▶ The task:
Your task is to transcribe the data in full.

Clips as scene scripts
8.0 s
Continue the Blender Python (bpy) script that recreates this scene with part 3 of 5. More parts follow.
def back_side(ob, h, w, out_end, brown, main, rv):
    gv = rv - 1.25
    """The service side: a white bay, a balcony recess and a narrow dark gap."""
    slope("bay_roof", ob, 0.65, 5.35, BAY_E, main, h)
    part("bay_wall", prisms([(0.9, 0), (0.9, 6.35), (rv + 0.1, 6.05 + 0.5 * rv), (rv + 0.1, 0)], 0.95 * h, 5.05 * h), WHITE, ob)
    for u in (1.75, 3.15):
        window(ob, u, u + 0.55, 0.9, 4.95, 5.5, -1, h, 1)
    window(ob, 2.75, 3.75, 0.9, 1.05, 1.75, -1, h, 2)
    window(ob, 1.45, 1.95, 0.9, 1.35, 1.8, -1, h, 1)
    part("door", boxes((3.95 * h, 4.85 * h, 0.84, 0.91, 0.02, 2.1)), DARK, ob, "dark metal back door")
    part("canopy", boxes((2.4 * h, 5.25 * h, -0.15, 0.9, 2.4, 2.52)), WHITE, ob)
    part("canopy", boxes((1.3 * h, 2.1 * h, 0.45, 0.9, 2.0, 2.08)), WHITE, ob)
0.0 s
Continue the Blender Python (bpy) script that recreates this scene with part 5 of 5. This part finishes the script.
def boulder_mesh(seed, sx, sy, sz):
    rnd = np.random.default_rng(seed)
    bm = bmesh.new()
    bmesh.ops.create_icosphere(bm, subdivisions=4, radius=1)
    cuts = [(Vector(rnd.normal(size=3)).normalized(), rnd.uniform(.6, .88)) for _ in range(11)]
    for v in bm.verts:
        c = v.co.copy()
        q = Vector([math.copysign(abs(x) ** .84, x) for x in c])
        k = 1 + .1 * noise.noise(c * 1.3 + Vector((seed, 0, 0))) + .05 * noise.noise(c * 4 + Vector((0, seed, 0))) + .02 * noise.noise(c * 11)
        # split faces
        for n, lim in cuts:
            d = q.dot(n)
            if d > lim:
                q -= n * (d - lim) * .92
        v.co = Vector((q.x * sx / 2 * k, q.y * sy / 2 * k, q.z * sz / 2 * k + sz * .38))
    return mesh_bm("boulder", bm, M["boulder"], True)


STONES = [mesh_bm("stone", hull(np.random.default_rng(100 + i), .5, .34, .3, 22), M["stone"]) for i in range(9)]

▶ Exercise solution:
8.0 s
Continue the Blender Python (bpy) script that recreates this scene with part 3 of 5. More parts follow.
def back_side(ob, h, w, out_end, brown, main, rv):
    gv = rv - 1.25
    """The service side: a white bay, a balcony recess and a narrow dark gap."""
    slope("bay_roof", ob, 0.65, 5.35, BAY_E, main, h)
    part("bay_wall", prisms([(0.9, 0), (0.9, 6.35), (rv + 0.1, 6.05 + 0.5 * rv), (rv + 0.1, 0)], 0.95 * h, 5.05 * h), WHITE, ob)
    for u in (1.75, 3.15):
        window(ob, u, u + 0.55, 0.9, 4.95, 5.5, -1, h, 1)
    window(ob, 2.75, 3.75, 0.9, 1.05, 1.75, -1, h, 2)
    window(ob, 1.45, 1.95, 0.9, 1.35, 1.8, -1, h, 1)
    part("door", boxes((3.95 * h, 4.85 * h, 0.84, 0.91, 0.02, 2.1)), DARK, ob, "dark metal back door")
    part("canopy", boxes((2.4 * h, 5.25 * h, -0.15, 0.9, 2.4, 2.52)), WHITE, ob)
    part("canopy", boxes((1.3 * h, 2.1 * h, 0.45, 0.9, 2.0, 2.08)), WHITE, ob)
0.0 s
Continue the Blender Python (bpy) script that recreates this scene with part 5 of 5. This part finishes the script.
def boulder_mesh(seed, sx, sy, sz):
    rnd = np.random.default_rng(seed)
    bm = bmesh.new()
    bmesh.ops.create_icosphere(bm, subdivisions=4, radius=1)
    cuts = [(Vector(rnd.normal(size=3)).normalized(), rnd.uniform(.6, .88)) for _ in range(11)]
    for v in bm.verts:
        c = v.co.copy()
        q = Vector([math.copysign(abs(x) ** .84, x) for x in c])
        k = 1 + .1 * noise.noise(c * 1.3 + Vector((seed, 0, 0))) + .05 * noise.noise(c * 4 + Vector((0, seed, 0))) + .02 * noise.noise(c * 11)
        # split faces
        for n, lim in cuts:
            d = q.dot(n)
            if d > lim:
                q -= n * (d - lim) * .92
        v.co = Vector((q.x * sx / 2 * k, q.y * sy / 2 * k, q.z * sz / 2 * k + sz * .38))
    return mesh_bm("boulder", bm, M["boulder"], True)


STONES = [mesh_bm("stone", hull(np.random.default_rng(100 + i), .5, .34, .3, 22), M["stone"]) for i in range(9)]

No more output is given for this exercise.